We have also contributed to the field of glioscience by identifying and characterizing several astrocytic ion channels. We identified that astrocytic two-pore potassium channel K2P, which is responsible for passive conductance with a subunit composition of a heterodimer of TWIK-1 and TREK-1. We further proposed the heterodimer of TWIK-1 and TREK-1 as the potential therapeutic target of epilepsy, depression, and anxiety disorders caused by dysregulation of potassium ion concentration. Next, we found the identity of astrocytic volume-regulated anion channel (VRAC), which is tweety-homolog (Ttyh). So far the identity of VRAC has been proposed to be LRRC8. However, we firstly demonstrated that the pore-forming subunit of VRAC in astrocytes is Ttyh, but not LRRC8. More importantly, we have demonstrated for the first time that astrocytic volume change through aquaporin-4 water channel is critical for synaptic plasticity and established the novel concept of volume plasticity in both mouse and human. We have demonstrated that this astrocytic volume change is critical for spatial memory in mouse and language-associated learning and memory in human. This ground-breaking finding and novel concept of astrocytic volume will be the basis for a paradigm shift in brain plasticity from the traditional view of neuroplasticity to the new concept of glioplasticity and memory.
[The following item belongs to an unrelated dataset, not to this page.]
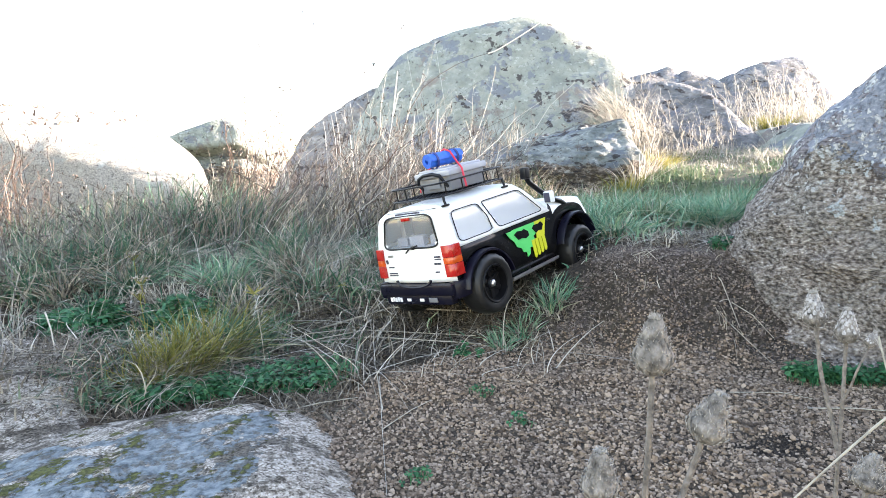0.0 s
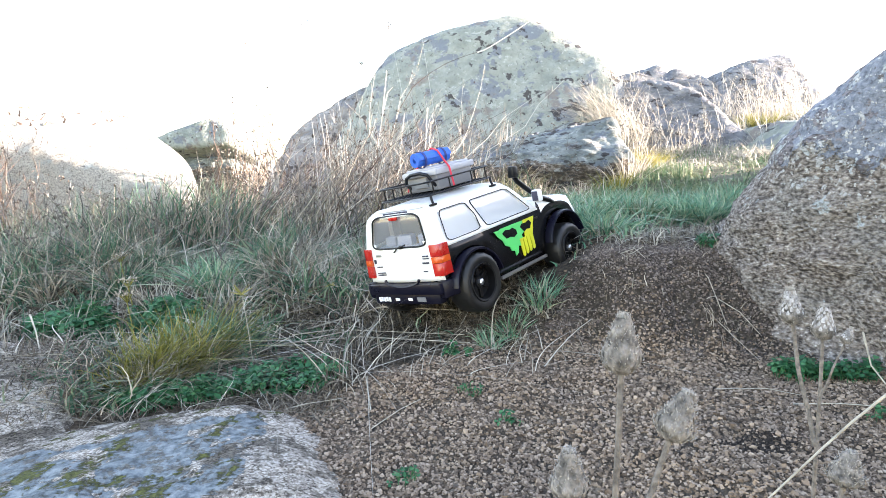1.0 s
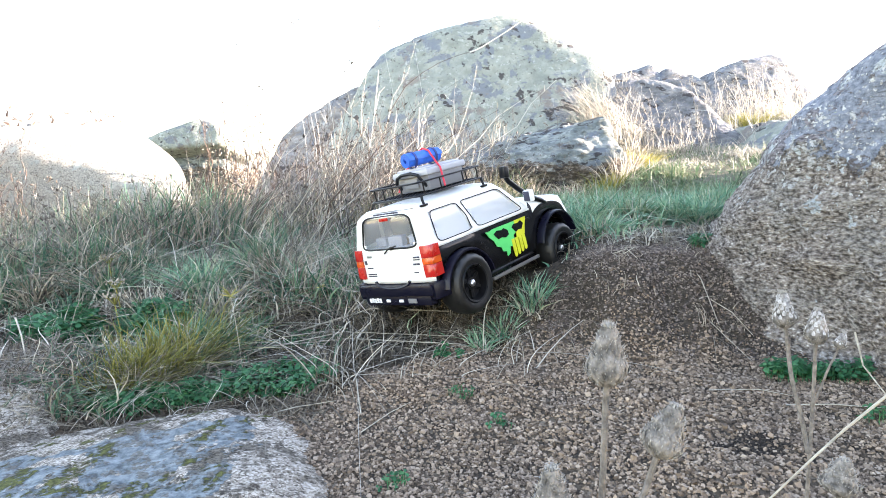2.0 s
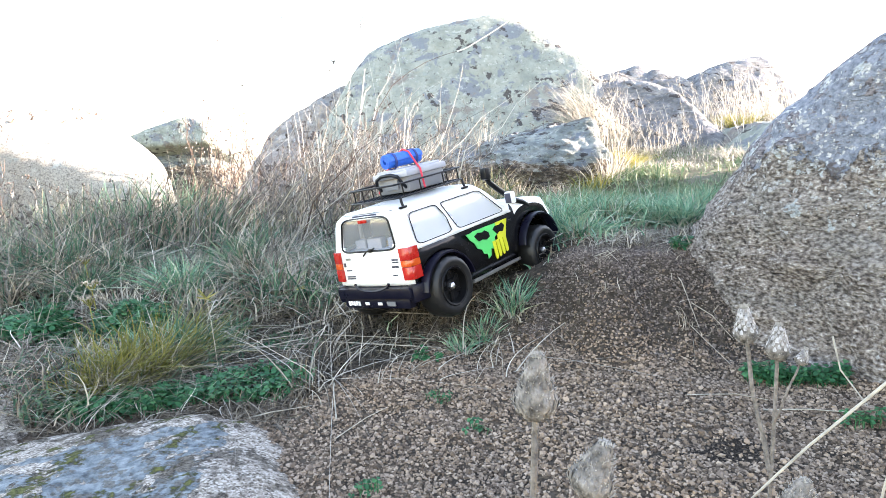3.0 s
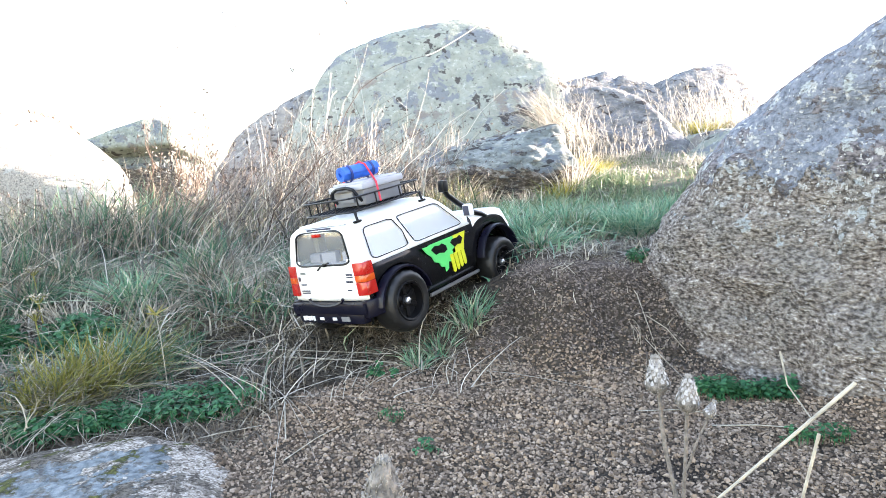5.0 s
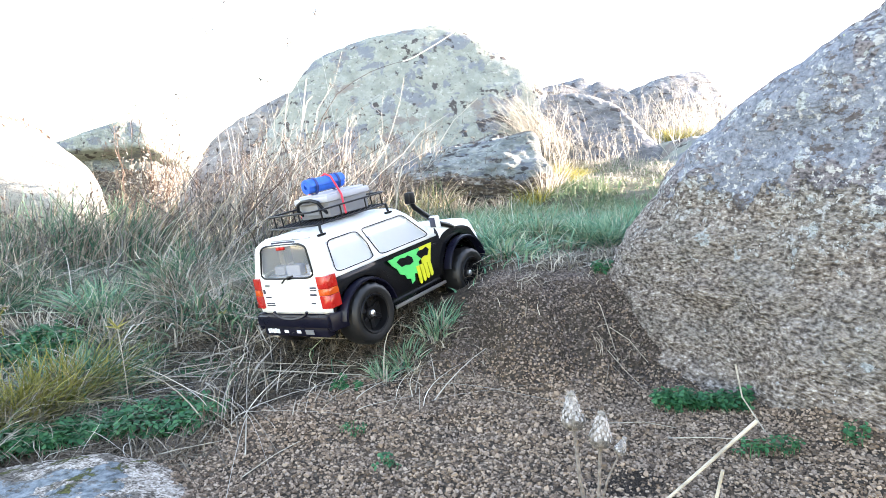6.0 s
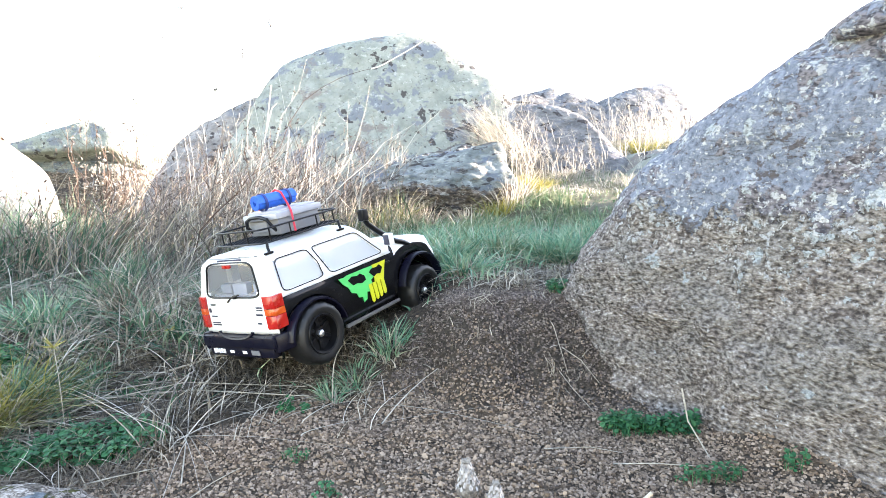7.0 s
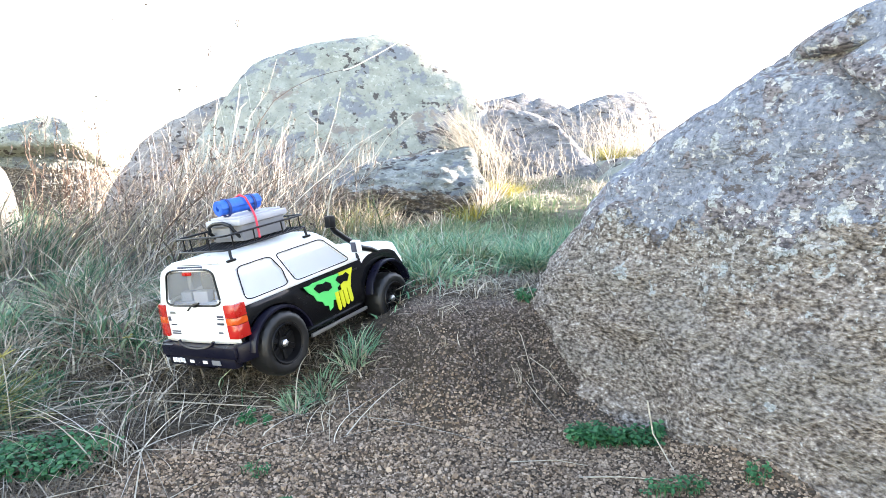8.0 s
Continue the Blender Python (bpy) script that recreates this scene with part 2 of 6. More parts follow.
def right_granite():
    """Tan, pitted granite below; blue-grey lichen with pale lobed crusts and bare brown gaps on the upper part."""
    m, nt, b = nodes_for("right_granite")
    pos = place(nt)
    flat = nt.nodes.new("ShaderNodeVectorMath")
    flat.operation = "MULTIPLY"
    flat.inputs[1].default_value = (1.0, 1.0, 1.6)
    nt.links.new(pos, flat.inputs[0])
    lay = flat.outputs[0]
    worn = noise_node(nt, 150.0, 3, 0.55, lay, 0.1)
    cell = node(nt, "ShaderNodeTexVoronoi", Scale=210.0)
    nt.links.new(lay, cell.inputs["Vector"])
    grain = maths(nt, "SUBTRACT", 0.5, maths(nt, "MULTIPLY", maths(nt, "SUBTRACT", cell.outputs["Distance"], 0.45), 0.45))
    lumps = noise_node(nt, 52.0, 4, 0.60, lay, 0.2)
    crisp = noise_node(nt, 420.0, 3, 0.6, lay)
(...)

During the course of delineating the molecular and cellular mechanisms of gliotransmission, we have encountered the important concept of reactive gliosis, which is often referred to as the basis for neuroinflammation. Although pathologic contributions of reactive astrocytes have been implicated in AD and other neurodegenerative diseases, their in vivo functions have remained elusive due to the lack of an appropriate experimental model. We have recently developed an astrocyte-specific toxin receptor model, and found that the astrocytes, which have an active autophagy system, not only remained alive but selectively became reactive. Our study identifies the severe reactive astrocytes as a key determinant of neurodegeneration in AD. We anticipate that this novel mechanistic insights will be very useful for developing drug candidates for AD and other neurodegenerative diseases, such as PD, traumatic brain injury, stroke, and etc.